The slider allows you to change the value of the relevance metric. It adjusts the relevance of a term in relation to the corpus, and the topic. While '1' here indicates the frequency of a term relative to 100% of the corpus of documents, we might identify terms more specific to a topic by bringing it down to '0', that is, just within this topic.
If you want to look at the documents related to a topic, you can return to the search function on the dashboard. Under dominant topic, you can select the number of the topic. With topic four, for example, we can already see a theme: one question concerns the price of margarine, another a minimum price for fruits and vegetables and another, the production of cereal in Italy.
Alternative topics visualisation
The alternative topics visualisation is another way to look at the usage of words across topics, and across all documents in the corpus.
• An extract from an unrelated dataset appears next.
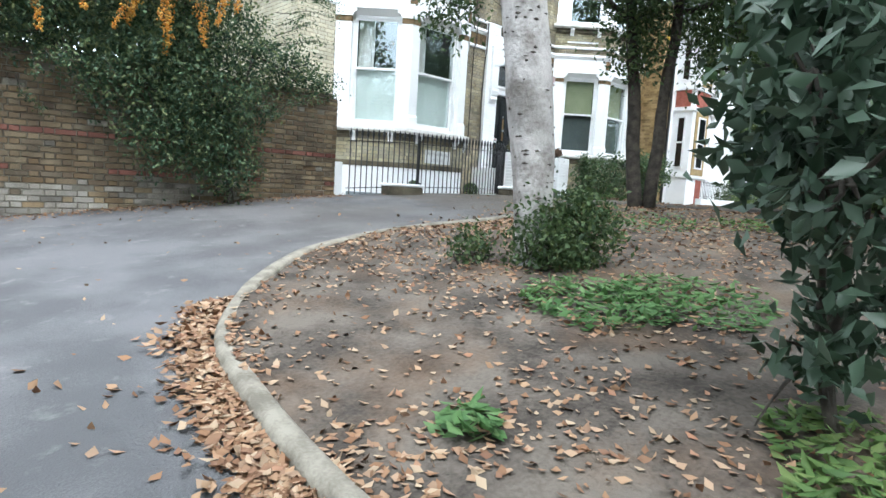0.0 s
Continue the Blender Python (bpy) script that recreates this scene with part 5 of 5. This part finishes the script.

This graph maps the terms used in this topic along two axes. The vertical axis measures how frequently the terms appear in this topic, while the horizontal axis indicates how frequently these terms appear in all documents.
The Alternative Topics Visualization is another way of looking at the frequency of words across the Archives Unit corpus.
So, for example, on the left hand side we see words that appear frequently in a specific topic, but not generally across motions for resolutions and parliamentary questions, while on the right hand side we see terms that frequently occur. It also highlights terms that may not appear frequently in the text but, since they appear rarely across all documents, may still be of interest.
The most common terms for the topic, and the dashboard generally, are summarized on the right-hand side.
For further information about the dashboard terms, the dataset info tab gives the definitions of the terms used.